Mit Einrichtung des Sonderforschungsbereichs ist die Grundlage geschaffen worden, den Anschluss an die internationale Spitzenforschung der Computational Intelligence in Deutschland zu halten, die z. B. in den USA und Japan aber auch in Grossbritannien bislang eine wesentlich bessere Unterstuetzung erfuhr, da dort das wissenschaftliche wie auch das wirtschaftliche Potential der Computational lntelligence frueher erkannt wurde. Die Dortmunder Forscher, welche auf diesem Gebiet bereits ein hohes internationales Renommee besitzen, hoffen in Zukunft ein gewichtigeres Wort in der internationalen wissenschaftlichen Gemeinschaft mitreden zu koennen.

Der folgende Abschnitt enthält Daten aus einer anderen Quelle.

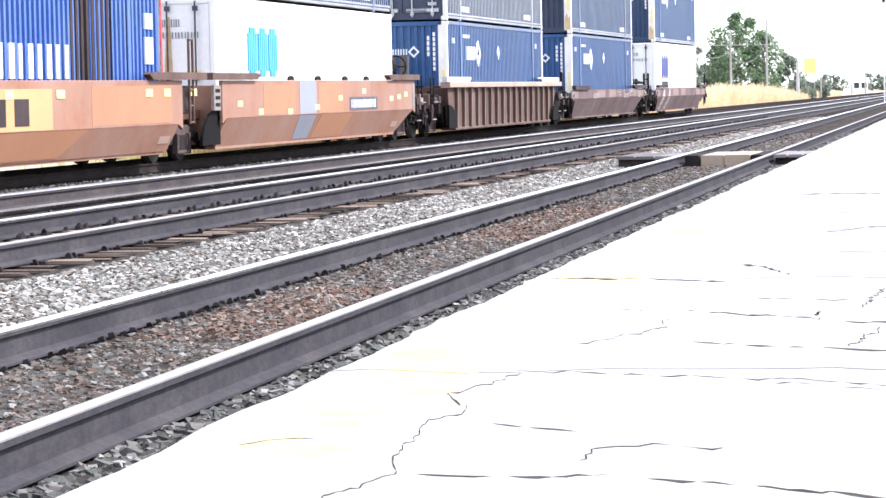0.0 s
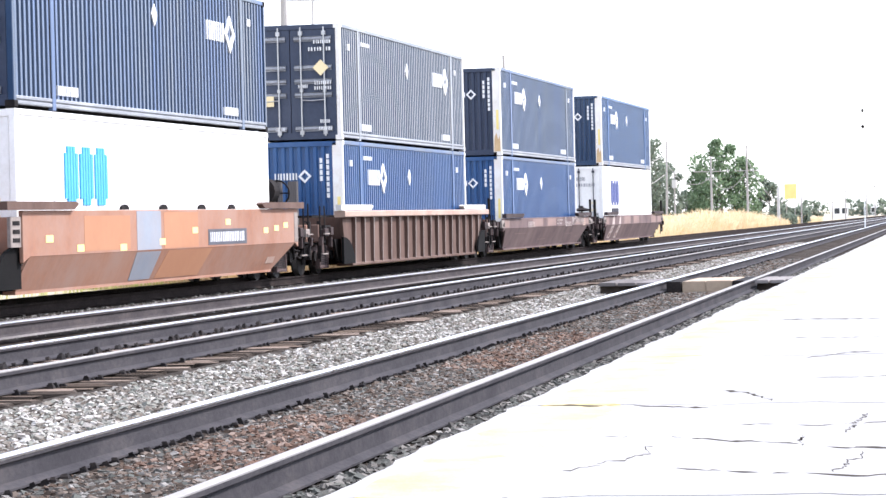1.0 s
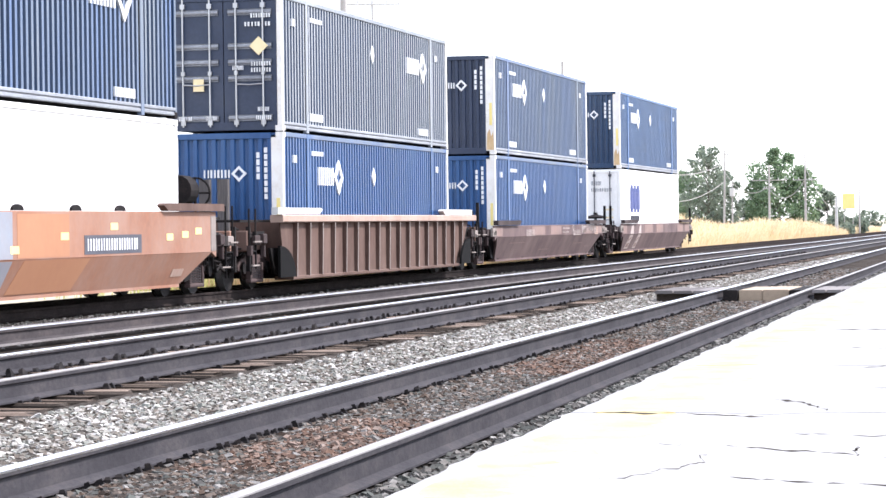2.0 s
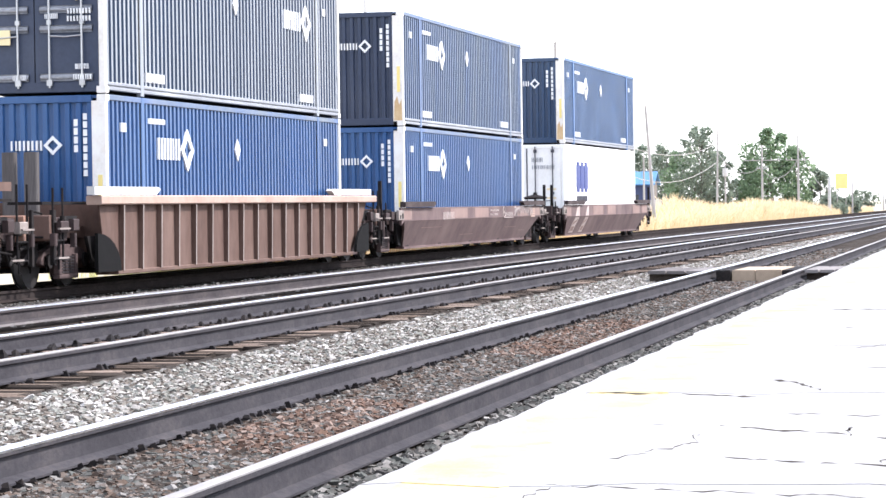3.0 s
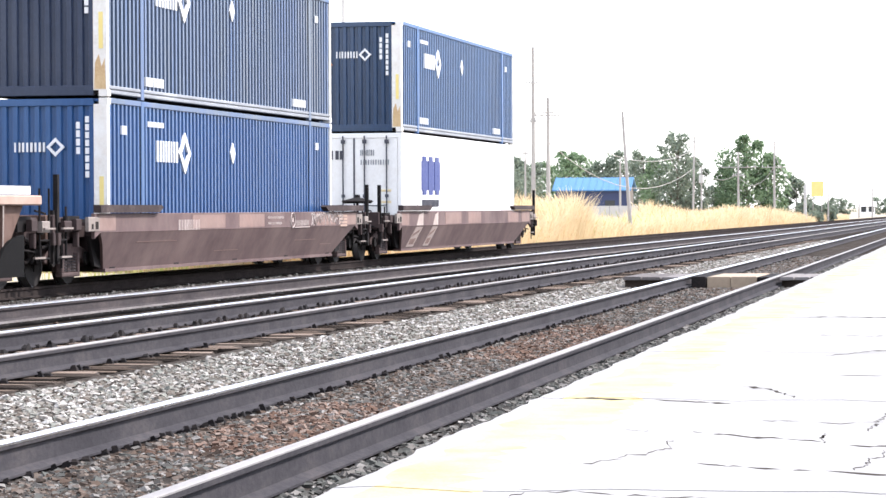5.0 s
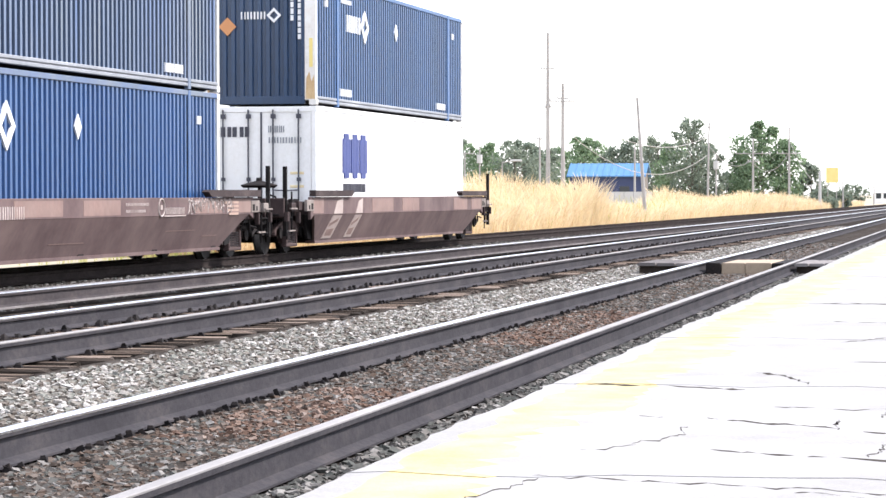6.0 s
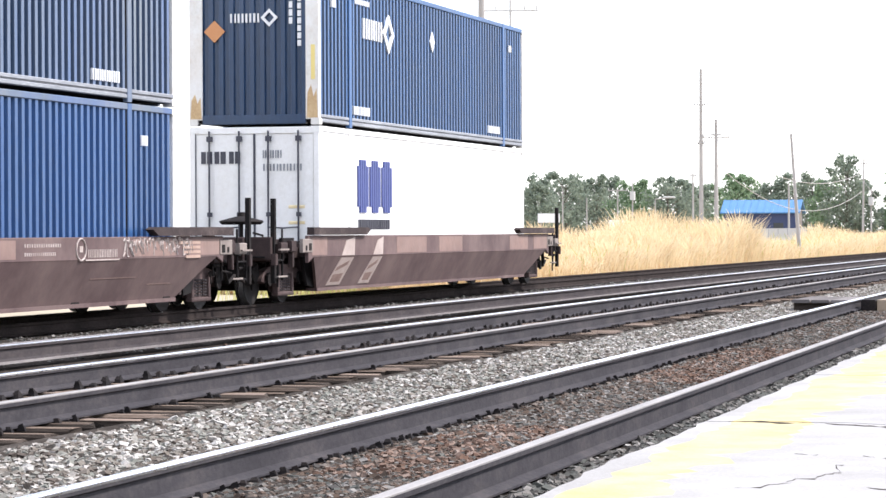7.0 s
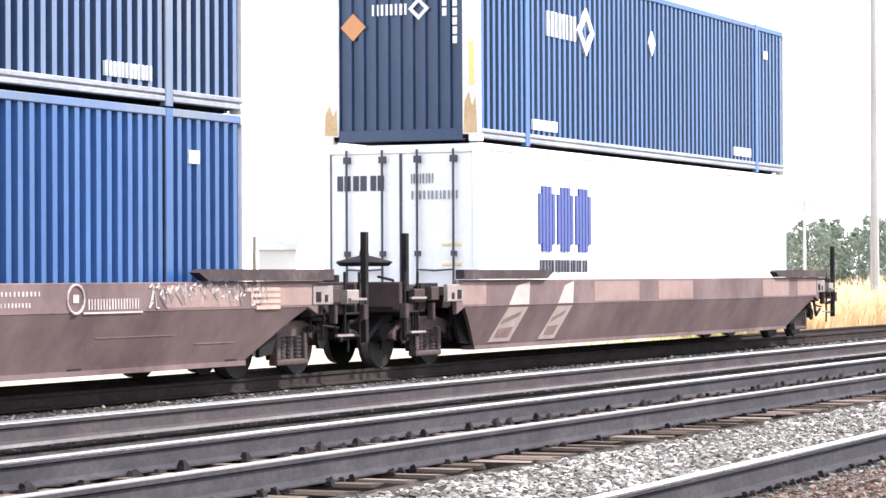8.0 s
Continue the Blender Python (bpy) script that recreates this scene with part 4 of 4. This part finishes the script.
def gravel(n, x0, x1, y_lo, y_hi, size, name, material, label, lift=0.0, falloff=1.6):
    """n stones between two lines y(x), thicker near x0."""
    u = rng.random(n)
    x = x0 + (x1 - x0) * u ** falloff
    y = y_lo(x) + (y_hi(x) - y_lo(x)) * rng.random(n)
    s = size * 0.62 * np.clip(np.exp(rng.normal(0, 0.33, n)), 0.4, 1.9) * (1 + np.clip((x - 30) / 90, 0, 0.5))
    z = np.empty(n)
    for k in range(n):
        pr = LEVEL(x[k])
        z[k] = np.interp(y[k], pr[0], pr[1])
    z += lift + s * rng.uniform(-0.15, 0.35, n)
    v = ROCK_V[None] * (1 + rng.uniform(-0.38, 0.25, (n, 8, 3)))
    v = v * rng.uniform((0.75, 0.7, 0.6), (1.25, 1.1, 1.0), (n, 3))[:, None, :]
    # each stone turned its own way
    q = rng.normal(size=(n, 4))
    q /= np.linalg.norm(q, axis=1)[:, None]
    w, u, k, m = q.T
    turn = np.stack([1 - 2 * (k * k + m * m), 2 * (u * k - m * w), 2 * (u * m + k * w),
                     2 * (u * k + m * w), 1 - 2 * (u * u + m * m), 2 * (k * m - u * w),
                     2 * (u * m - k * w), 2 * (k * m + u * w), 1 - 2 * (u * u + k * k)], -1).reshape(n, 3, 3)
    v = np.einsum("nij,nkj->nki", turn, v) * np.array([1.08, 1.08, 0.68]) * s[:, None, None] + np.stack([x, y, z], -1)[:, None, :]
    f = (ROCK_F[None] + 8 * np.arange(n)[:, None, None]).reshape(-1, 3)
    return soup(name, v.reshape(-1, 3), f, M[material], label, "gravel")


LEVEL_XS = [4 + 2 * i for i in range(120)]
LEVEL_ROWS = {x: list(zip(*lines_at(x))) for x in LEVEL_XS}
LEVEL = lambda x: LEVEL_ROWS[min(LEVEL_XS[-1], max(4, 2 * round(float(x) / 2)))]
ya = lambda x: Y_A + 0.017 * x
yc = lambda x: Y_C + 0.007 * x
ye = lambda x: Y_E + 0.004 * x
gravel(17550, 5, 75, lambda x: ya(x) - 0.75, lambda x: ya(x) - 0.07, 0.034, "gravel", "stone_dark", "grey crushed stones between the platform and the near rail", 0.0)
gravel(30000, 6, 75, lambda x: ya(x) + 0.07, lambda x: ya(x) + GAUGE - 0.09, 0.028, "gravel", "stone_dark", "dark grey crushed stones between the near rails", -0.008)
gravel(21000, 6, 75, lambda x: ya(x) + 0.15, lambda x: ya(x) + GAUGE - 0.09, 0.027, "gravel", "stone_brown", "dirty brown crushed stones between the near rails", -0.004)
gravel(74000, 8, 110, lambda x: ya(x) + GAUGE + 0.06, lambda x: yc(x) - 0.6, 0.031, "gravel", "stone", "pale grey crushed stones between two tracks", 0.0)
gravel(7000, 10, 80, lambda x: yc(x) - 0.75, lambda x: yc(x) - 0.38, 0.032, "gravel", "stone", "grey stones among the tie ends", -0.03)
gravel(16200, 10, 80, lambda x: yc(x) + 0.1, lambda x: yc(x) + GAUGE - 0.1, 0.03, "gravel", "stone_brown", "dark stones between the rails", -0.02)
gravel(9000, 14, 130, lambda x: yc(x) + GAUGE + 0.1, lambda x: ye(x) - 0.1, 0.03, "gravel", "stone_brown", "dark crushed stones between two tracks", -0.01)
gravel(17000, 16, 150, lambda x: ye(x) + 0.1, lambda x: 0 * x + Y_F - 0.15, 0.031, "gravel", "stone_dark", "dark grey crushed stones beside the train's track", 0.0)
gravel(900, 14.5, 18.5, lambda x: ya(x) + 0.35, lambda x: ya(x) + GAUGE - 0.25, 0.03, "gravel", "stone_red", "rust-stained red-brown stones between the near rails", 0.002, 1.0)
gravel(1500, 24, 31, lambda x: ya(x) + 0.3, lambda x: ya(x) + GAUGE - 0.2, 0.03, "gravel", "stone_red", "rust-stained red-brown stones between the near rails", 0.002, 1.0)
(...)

Zum Sprecher des Sonderforschungsbereichs wurde Prof. Schwefel aus dem Fachbereich Informatik gewaehlt. Er und seine Mitarbeiter sind gerne bereit, Rueckfragen zu beantworten. Die Kontaktadresse lautet: Ulrich Hammel, Sekretariat des SFB 531, Informatik X[, Universitaet Dortmund, 44221 Dortmund, Tel: 0231-9700-366, Fax: 0231-9700-959.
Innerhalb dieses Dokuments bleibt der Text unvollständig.